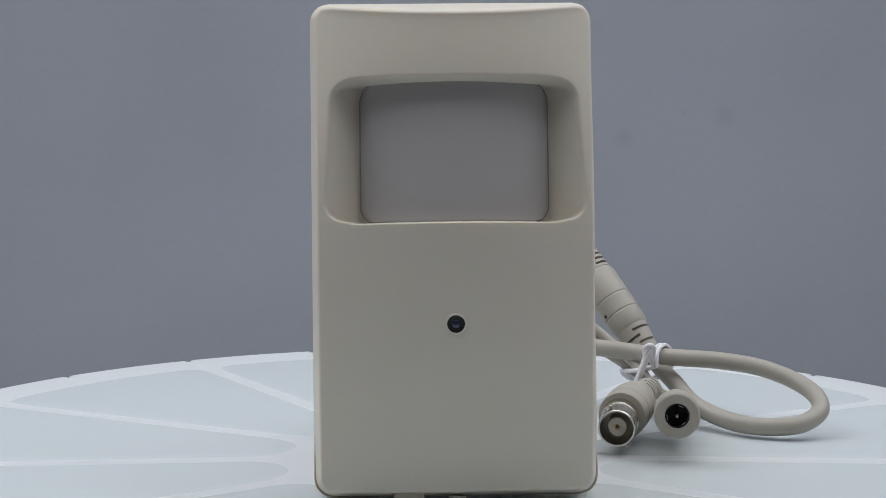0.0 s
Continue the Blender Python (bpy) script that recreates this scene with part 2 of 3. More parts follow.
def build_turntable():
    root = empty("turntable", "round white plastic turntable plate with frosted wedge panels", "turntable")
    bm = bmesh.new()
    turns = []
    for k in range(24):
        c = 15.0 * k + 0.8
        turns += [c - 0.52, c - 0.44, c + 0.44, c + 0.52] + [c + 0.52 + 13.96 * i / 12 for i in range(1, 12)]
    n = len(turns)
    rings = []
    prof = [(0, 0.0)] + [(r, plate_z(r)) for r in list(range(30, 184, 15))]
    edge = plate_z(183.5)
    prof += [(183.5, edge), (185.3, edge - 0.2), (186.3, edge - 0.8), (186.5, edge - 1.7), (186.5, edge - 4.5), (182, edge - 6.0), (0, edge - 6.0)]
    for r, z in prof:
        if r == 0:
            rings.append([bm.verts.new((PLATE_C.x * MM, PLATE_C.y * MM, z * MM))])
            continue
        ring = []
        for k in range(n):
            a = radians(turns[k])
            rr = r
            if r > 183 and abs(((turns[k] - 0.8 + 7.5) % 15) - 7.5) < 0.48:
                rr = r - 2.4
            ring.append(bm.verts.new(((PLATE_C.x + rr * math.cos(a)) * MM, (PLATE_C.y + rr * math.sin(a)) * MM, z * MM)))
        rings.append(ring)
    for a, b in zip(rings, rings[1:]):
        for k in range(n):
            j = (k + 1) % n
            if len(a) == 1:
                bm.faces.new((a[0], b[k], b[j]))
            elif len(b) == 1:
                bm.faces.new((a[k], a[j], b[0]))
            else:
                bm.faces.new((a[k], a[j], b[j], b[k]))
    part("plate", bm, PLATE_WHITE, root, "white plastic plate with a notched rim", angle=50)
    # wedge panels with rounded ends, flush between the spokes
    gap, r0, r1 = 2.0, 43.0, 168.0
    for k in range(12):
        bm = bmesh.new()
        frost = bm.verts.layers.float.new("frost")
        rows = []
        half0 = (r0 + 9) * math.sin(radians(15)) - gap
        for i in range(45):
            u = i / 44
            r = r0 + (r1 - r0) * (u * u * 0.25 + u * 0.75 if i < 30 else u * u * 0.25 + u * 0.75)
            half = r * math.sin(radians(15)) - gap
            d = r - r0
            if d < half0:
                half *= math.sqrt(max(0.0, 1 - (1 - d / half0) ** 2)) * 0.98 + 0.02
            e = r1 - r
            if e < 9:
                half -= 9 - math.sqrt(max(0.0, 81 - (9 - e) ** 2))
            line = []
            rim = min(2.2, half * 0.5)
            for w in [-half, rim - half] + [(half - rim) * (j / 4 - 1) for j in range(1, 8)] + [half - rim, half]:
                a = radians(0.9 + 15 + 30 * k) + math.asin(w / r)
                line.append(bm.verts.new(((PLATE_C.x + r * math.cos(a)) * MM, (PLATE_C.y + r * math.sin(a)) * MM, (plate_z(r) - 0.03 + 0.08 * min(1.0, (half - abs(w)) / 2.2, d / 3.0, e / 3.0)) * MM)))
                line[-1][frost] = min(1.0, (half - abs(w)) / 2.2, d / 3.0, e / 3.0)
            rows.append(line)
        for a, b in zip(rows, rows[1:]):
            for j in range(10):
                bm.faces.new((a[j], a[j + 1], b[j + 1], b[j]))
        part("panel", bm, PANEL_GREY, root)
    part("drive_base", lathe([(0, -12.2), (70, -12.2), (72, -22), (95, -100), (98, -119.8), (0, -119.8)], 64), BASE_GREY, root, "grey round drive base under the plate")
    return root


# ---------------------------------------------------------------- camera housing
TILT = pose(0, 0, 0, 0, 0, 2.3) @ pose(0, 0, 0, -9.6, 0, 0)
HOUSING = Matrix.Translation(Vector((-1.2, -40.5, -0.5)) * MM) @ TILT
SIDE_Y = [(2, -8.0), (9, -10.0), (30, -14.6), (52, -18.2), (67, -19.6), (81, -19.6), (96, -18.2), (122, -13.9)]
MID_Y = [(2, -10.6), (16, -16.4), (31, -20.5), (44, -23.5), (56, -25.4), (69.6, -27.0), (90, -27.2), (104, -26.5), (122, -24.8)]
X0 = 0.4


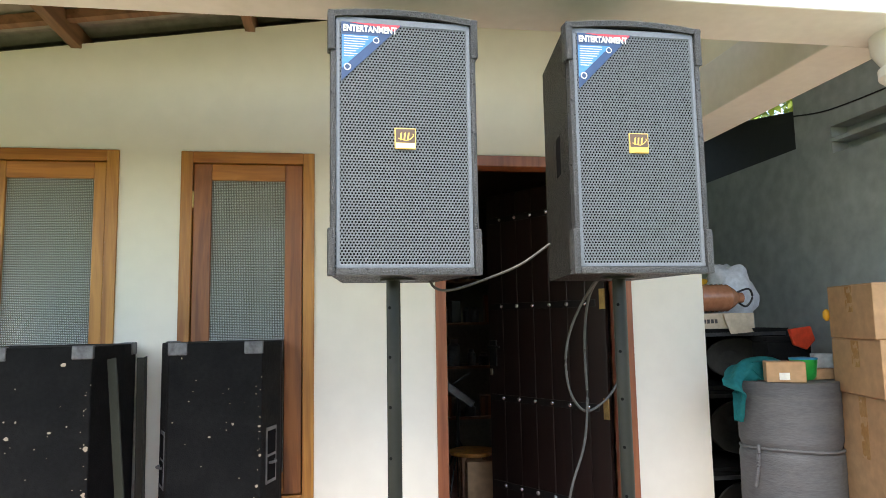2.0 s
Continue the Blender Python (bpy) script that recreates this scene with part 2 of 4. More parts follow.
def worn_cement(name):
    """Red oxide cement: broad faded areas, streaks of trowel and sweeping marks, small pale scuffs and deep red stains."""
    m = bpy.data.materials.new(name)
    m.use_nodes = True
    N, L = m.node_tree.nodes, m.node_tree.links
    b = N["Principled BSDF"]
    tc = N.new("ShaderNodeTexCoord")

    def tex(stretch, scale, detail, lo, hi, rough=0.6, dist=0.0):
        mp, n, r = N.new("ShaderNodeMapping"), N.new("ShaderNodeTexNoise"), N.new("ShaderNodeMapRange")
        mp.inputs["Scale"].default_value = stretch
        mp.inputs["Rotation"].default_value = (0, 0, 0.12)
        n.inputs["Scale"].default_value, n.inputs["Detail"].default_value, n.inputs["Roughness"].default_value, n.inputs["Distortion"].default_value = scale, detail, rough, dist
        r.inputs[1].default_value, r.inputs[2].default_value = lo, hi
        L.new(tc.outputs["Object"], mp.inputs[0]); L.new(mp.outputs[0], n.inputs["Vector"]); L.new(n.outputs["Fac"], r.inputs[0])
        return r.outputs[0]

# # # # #

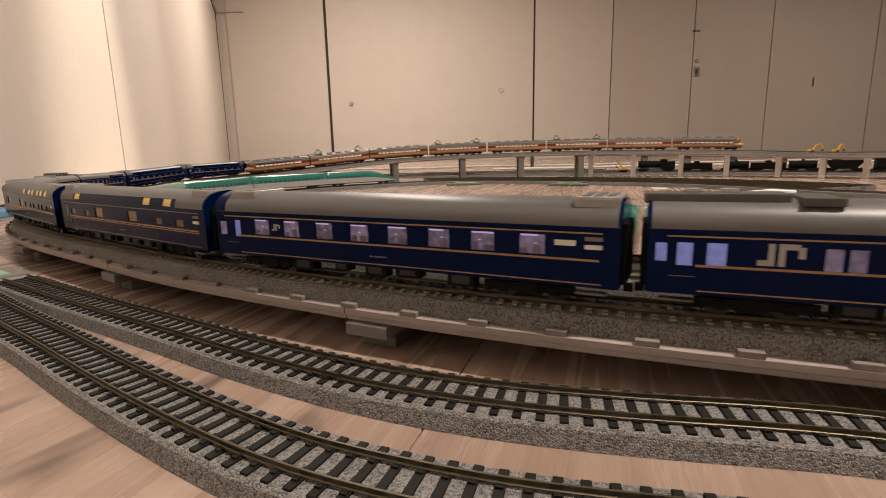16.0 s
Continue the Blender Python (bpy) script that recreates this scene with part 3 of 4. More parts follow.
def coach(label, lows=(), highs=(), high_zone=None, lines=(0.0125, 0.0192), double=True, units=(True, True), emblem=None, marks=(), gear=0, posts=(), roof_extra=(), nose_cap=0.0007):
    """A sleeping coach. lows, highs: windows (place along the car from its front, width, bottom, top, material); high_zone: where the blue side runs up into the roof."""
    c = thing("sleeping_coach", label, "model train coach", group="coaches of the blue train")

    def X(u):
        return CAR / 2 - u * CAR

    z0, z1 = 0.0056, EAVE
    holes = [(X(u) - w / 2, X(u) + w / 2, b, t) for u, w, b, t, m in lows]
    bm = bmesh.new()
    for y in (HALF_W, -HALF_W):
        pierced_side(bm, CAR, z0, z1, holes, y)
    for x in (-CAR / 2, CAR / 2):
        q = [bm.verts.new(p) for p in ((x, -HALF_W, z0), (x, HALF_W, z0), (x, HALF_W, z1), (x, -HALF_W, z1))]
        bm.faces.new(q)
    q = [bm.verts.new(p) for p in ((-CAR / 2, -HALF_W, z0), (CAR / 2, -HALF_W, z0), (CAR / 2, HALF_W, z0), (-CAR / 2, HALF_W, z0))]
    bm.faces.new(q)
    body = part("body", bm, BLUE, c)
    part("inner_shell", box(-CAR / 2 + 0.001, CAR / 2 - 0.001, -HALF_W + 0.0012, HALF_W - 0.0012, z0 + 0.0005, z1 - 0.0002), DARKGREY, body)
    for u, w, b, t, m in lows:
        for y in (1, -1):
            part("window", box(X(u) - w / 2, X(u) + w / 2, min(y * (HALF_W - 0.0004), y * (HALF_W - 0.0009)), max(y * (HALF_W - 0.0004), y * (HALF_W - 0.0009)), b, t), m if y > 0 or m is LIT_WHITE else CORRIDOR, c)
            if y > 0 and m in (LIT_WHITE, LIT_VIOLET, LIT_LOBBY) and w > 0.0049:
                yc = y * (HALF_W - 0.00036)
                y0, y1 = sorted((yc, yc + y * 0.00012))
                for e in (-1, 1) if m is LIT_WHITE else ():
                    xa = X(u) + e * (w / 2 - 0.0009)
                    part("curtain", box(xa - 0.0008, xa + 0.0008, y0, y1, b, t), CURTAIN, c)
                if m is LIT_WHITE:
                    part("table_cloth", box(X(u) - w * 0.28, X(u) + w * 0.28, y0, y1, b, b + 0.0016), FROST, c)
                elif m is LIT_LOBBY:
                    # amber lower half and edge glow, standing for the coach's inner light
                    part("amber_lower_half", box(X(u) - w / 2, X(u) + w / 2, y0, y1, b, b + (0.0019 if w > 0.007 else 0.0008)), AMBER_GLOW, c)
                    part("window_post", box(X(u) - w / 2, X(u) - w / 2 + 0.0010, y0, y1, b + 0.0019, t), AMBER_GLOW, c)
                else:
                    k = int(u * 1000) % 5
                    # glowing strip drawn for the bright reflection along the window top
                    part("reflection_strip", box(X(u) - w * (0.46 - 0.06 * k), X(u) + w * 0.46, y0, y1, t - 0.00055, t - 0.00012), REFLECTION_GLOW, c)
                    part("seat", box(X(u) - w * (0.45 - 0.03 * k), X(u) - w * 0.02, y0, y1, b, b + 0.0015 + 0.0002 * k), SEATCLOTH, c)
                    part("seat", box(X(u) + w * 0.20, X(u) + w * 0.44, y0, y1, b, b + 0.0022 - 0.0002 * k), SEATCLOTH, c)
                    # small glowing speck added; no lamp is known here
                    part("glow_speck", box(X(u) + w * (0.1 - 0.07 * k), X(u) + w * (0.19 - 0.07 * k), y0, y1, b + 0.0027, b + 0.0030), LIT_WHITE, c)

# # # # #

**Brief**: Your task is to quote exactly the lines beginning with the one that contains "2 of 4. More parts follow." and ending with the one that contains "return r.outputs[0]", with nothing left out or added.

**Answer below**:
Continue the Blender Python (bpy) script that recreates this scene with part 2 of 4. More parts follow.
def worn_cement(name):
    """Red oxide cement: broad faded areas, streaks of trowel and sweeping marks, small pale scuffs and deep red stains."""
    m = bpy.data.materials.new(name)
    m.use_nodes = True
    N, L = m.node_tree.nodes, m.node_tree.links
    b = N["Principled BSDF"]
    tc = N.new("ShaderNodeTexCoord")

    def tex(stretch, scale, detail, lo, hi, rough=0.6, dist=0.0):
        mp, n, r = N.new("ShaderNodeMapping"), N.new("ShaderNodeTexNoise"), N.new("ShaderNodeMapRange")
        mp.inputs["Scale"].default_value = stretch
        mp.inputs["Rotation"].default_value = (0, 0, 0.12)
        n.inputs["Scale"].default_value, n.inputs["Detail"].default_value, n.inputs["Roughness"].default_value, n.inputs["Distortion"].default_value = scale, detail, rough, dist
        r.inputs[1].default_value, r.inputs[2].default_value = lo, hi
        L.new(tc.outputs["Object"], mp.inputs[0]); L.new(mp.outputs[0], n.inputs["Vector"]); L.new(n.outputs["Fac"], r.inputs[0])
        return r.outputs[0]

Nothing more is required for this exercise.